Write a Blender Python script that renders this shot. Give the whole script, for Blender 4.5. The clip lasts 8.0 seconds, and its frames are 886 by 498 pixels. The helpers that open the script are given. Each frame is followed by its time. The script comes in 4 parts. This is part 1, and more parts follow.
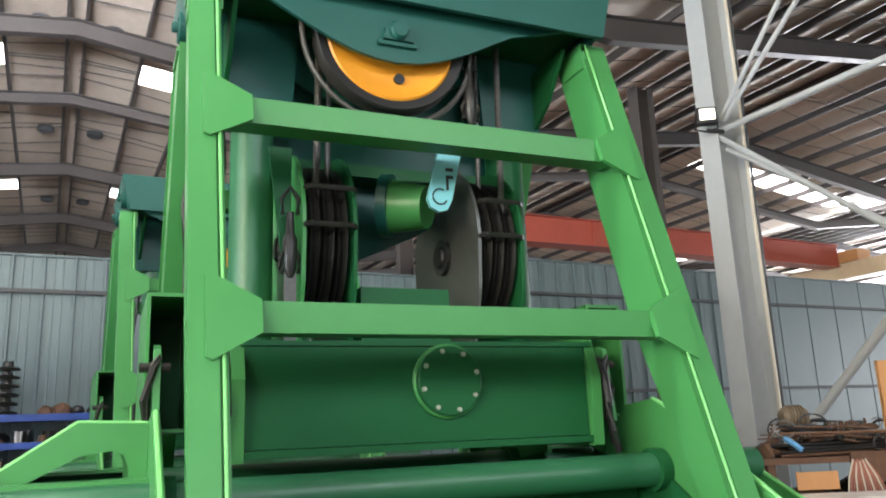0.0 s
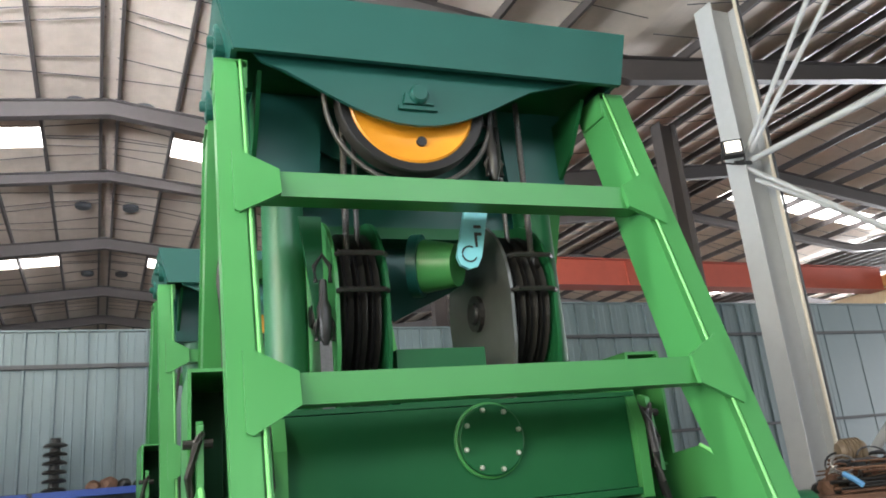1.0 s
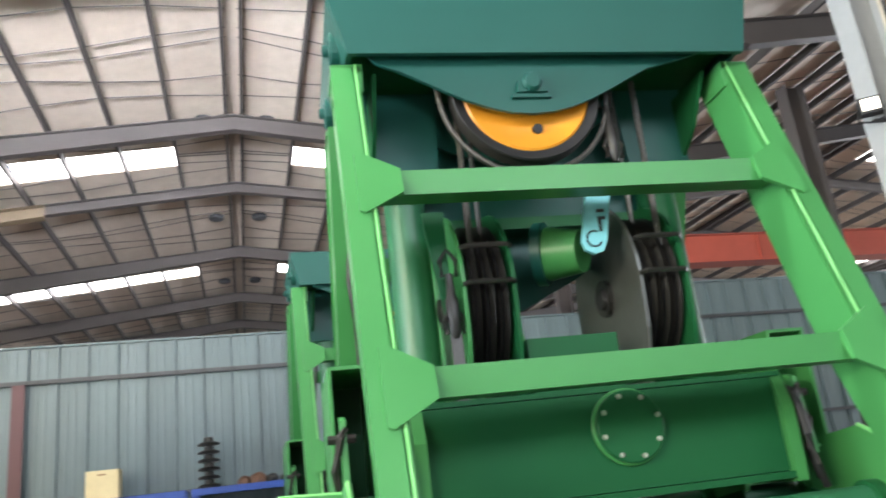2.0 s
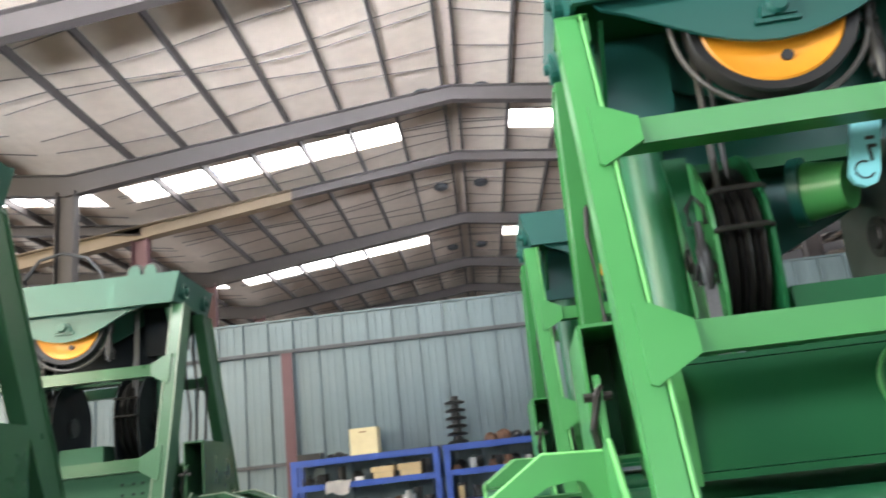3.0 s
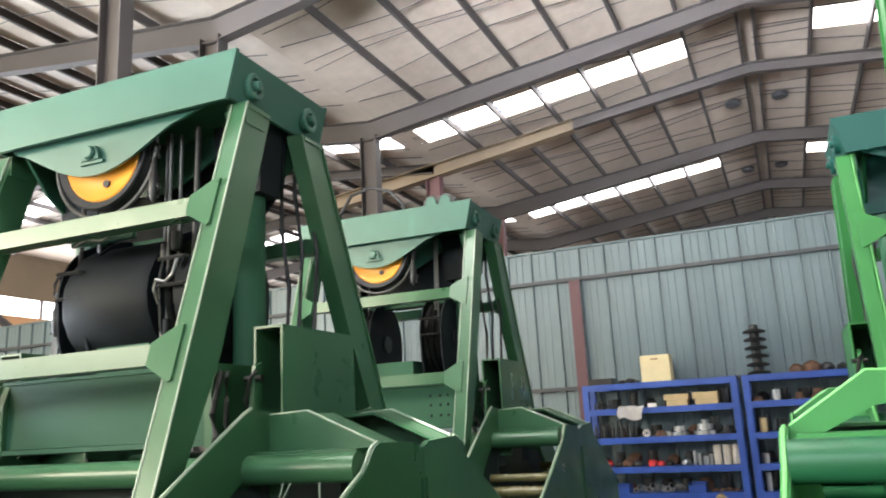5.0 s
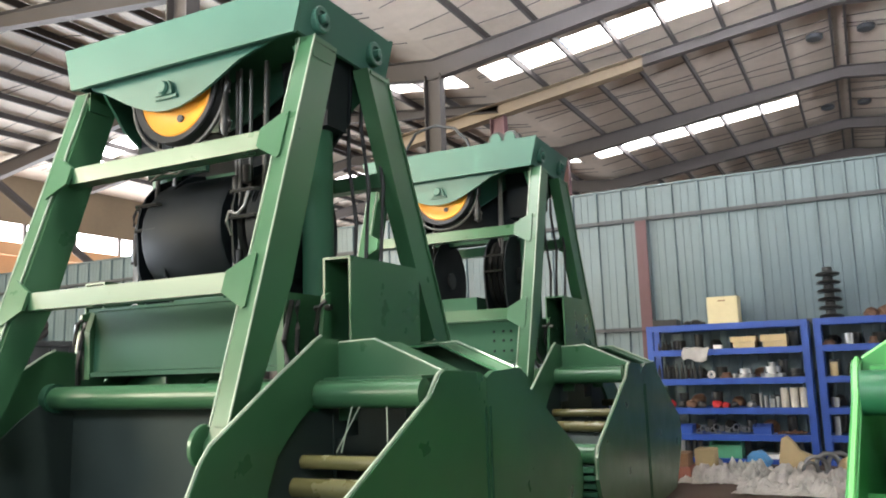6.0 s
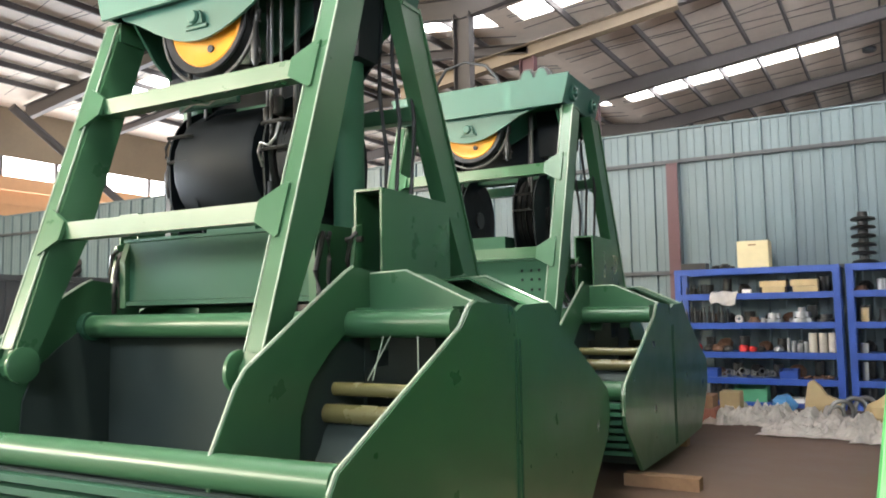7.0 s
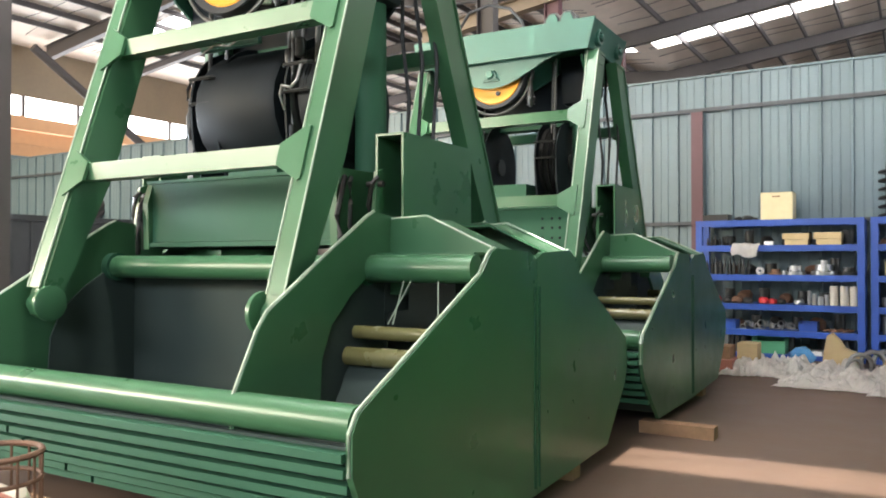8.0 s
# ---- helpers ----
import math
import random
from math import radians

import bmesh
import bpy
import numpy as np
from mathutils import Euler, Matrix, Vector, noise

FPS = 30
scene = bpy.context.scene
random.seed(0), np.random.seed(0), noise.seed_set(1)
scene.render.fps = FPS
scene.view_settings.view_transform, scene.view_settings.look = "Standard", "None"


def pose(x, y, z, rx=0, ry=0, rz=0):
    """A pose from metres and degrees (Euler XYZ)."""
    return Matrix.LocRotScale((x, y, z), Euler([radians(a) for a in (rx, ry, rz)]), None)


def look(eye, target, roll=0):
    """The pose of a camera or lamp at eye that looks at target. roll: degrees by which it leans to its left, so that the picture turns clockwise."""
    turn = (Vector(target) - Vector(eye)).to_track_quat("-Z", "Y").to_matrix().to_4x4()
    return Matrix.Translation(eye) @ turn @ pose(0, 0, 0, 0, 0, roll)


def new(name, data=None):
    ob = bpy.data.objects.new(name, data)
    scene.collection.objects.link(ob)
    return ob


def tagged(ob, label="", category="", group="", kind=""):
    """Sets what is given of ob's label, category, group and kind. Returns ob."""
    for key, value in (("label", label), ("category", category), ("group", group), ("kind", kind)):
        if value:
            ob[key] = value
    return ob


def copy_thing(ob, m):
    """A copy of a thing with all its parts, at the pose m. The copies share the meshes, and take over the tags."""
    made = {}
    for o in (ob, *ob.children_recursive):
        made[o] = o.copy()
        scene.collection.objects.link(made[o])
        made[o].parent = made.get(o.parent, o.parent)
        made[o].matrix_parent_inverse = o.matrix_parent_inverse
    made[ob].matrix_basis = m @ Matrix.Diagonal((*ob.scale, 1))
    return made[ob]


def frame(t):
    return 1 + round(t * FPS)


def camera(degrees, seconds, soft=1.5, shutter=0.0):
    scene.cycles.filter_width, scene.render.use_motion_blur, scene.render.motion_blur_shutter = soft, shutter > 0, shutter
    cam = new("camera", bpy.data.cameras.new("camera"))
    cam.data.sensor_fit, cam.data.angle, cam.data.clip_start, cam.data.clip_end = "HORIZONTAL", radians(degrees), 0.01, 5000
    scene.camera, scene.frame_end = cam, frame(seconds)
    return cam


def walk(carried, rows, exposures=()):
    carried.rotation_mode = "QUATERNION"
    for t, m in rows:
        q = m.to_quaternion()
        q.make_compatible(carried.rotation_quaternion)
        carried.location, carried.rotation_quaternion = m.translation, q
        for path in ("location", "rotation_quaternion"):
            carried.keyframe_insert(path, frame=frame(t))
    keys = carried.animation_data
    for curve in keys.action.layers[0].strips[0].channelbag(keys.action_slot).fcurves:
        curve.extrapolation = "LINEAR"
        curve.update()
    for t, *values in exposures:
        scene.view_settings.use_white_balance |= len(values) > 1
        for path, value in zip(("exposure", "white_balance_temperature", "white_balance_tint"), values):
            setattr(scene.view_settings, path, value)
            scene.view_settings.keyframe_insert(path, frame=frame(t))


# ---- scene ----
cam = camera(59.4, 8.0, soft=1.8, shutter=0.4)
ROWS = [  # seconds, place in metres, yaw, pitch and roll in degrees
    (0.0, -1.414, -3.283, 1.596, -26.39, 13.01, 2.27),
    (0.5, -1.412, -3.296, 1.621, -25.31, 15.43, 3.85),
    (1.0, -1.414, -3.308, 1.636, -23.06, 16.77, 5.31),
    (1.2, -1.421, -3.318, 1.641, -22.35, 16.89, 5.57),
    (2.5, -1.463, -3.288, 1.641, -5.03, 16.73, 6.64),
    (3.0, -1.514, -3.266, 1.656, 3.34, 15.84, 6.19),
    (3.5, -1.525, -3.233, 1.650, 10.06, 15.12, 4.98),
    (4.0, -1.517, -3.229, 1.624, 16.07, 14.34, 3.61),
    (4.5, -1.535, -3.233, 1.571, 20.33, 14.02, 3.58),
    (5.0, -1.552, -3.229, 1.569, 23.94, 12.61, 3.03),
    (6.5, -1.575, -3.251, 1.474, 29.55, 6.49, 1.36),
    (7.0, -1.603, -3.242, 1.445, 30.22, 4.58, 0.98),
    (7.5, -1.620, -3.232, 1.439, 30.72, 2.80, 0.51),
    (8.0, -1.616, -3.243, 1.437, 31.57, 0.72, 0.02),
]
walk(cam, [(t, pose(x, y, z, 90 + pitch, roll, yaw)) for t, x, y, z, yaw, pitch, roll in ROWS],
     exposures=[(0.0, 1.27, 6450, 14), (1.2, 1.36, 6400, 14), (2.5, 1.5, 6300, 14), (4.0, 1.48, 6300, 14), (5.0, 1.42, 6350, 14), (8.0, 1.66, 6350, 14)])

# ---------------------------------------------------------------- light
world = bpy.data.worlds.new("sky")
scene.world = world
world.use_nodes = True
_n = world.node_tree.nodes
_sky = _n.new("ShaderNodeTexSky")
_sky.sky_type = "NISHITA"
_sky.sun_disc = False
_sky.sun_elevation = radians(53)
_sky.sun_rotation = radians(180)
world.node_tree.links.new(_sky.outputs[0], _n["Background"].inputs[0])
_n["Background"].inputs[1].default_value = 0.12
sun = new("sun", bpy.data.lights.new("sun", "SUN"))
sun.data.energy, sun.data.angle, sun.data.color = 5.0, radians(0.5), (1.0, 0.93, 0.82)
sun.matrix_world = look((-1.6, -4.7, 9.2), (-1.6, 2.2, 0))


def unseen_lamp(x, y, z, target, width, height, watts, color=(1.0, 0.98, 0.95)):
    """An unseen area lamp, at a window opening or added to brighten the hall."""
    lamp = new("unseen_light", bpy.data.lights.new("unseen_light", "AREA"))
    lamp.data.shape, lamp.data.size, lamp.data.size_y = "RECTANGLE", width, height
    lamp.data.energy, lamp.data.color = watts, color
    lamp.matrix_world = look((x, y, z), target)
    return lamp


unseen_lamp(-19.0, -14.2, 6.3, (-8.0, 2.0, 2.6), 13.0, 4.1, 2500, (1.0, 0.89, 0.64))
# two soft front lamps added, with high openings made for them
unseen_lamp(-6.0, -14.2, 7.0, (-6.0, 0, 2.5), 7.0, 2.6, 290, (0.94, 0.97, 1.0))
unseen_lamp(4.0, -14.2, 7.0, (4.0, 0, 2.5), 7.0, 2.6, 290, (0.94, 0.97, 1.0))
# west and doorway fills added to brighten the roof lining; west wall is closed
unseen_lamp(-27.0, -2.0, 3.0, (-3.0, 5.0, 10.5), 14.0, 5.0, 1050, (0.84, 0.94, 1.0)).data.spread = radians(60)
unseen_lamp(-6.0, -14.2, 1.9, (-4.5, 2.0, 9.8), 7.0, 3.4, 660, (0.94, 0.97, 1.0)).data.spread = radians(38)
unseen_lamp(-5.3, -0.9, 8.82, (-4.13, -0.9, -1.18), 0.8, 5.6, 270, (1.0, 0.97, 0.90))
# added side fills before closed outer walls, for the outer lanes
unseen_lamp(40.4, -4.0, 3.4, (20.0, -4.0, 8.9), 16.0, 5.5, 2400, (0.92, 0.98, 1.0))
unseen_lamp(-27.0, 19.0, 4.0, (0, 19.0, 9.0), 16.0, 5.5, 1000, (0.92, 0.97, 1.0))
unseen_lamp(40.4, 19.0, 4.0, (0, 19.0, 9.0), 16.0, 6.0, 6600, (0.92, 0.97, 1.0))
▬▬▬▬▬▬
> **Short task**
Quote the lines that begin at the line containing "for curve in" and end at the line containing "scene.view_settings.keyframe_insert(path, frame=frame(t))", keeping both of those lines.

> **Solved problem**
    for curve in keys.action.layers[0].strips[0].channelbag(keys.action_slot).fcurves:
        curve.extrapolation = "LINEAR"
        curve.update()
    for t, *values in exposures:
        scene.view_settings.use_white_balance |= len(values) > 1
        for path, value in zip(("exposure", "white_balance_temperature", "white_balance_tint"), values):
            setattr(scene.view_settings, path, value)
            scene.view_settings.keyframe_insert(path, frame=frame(t))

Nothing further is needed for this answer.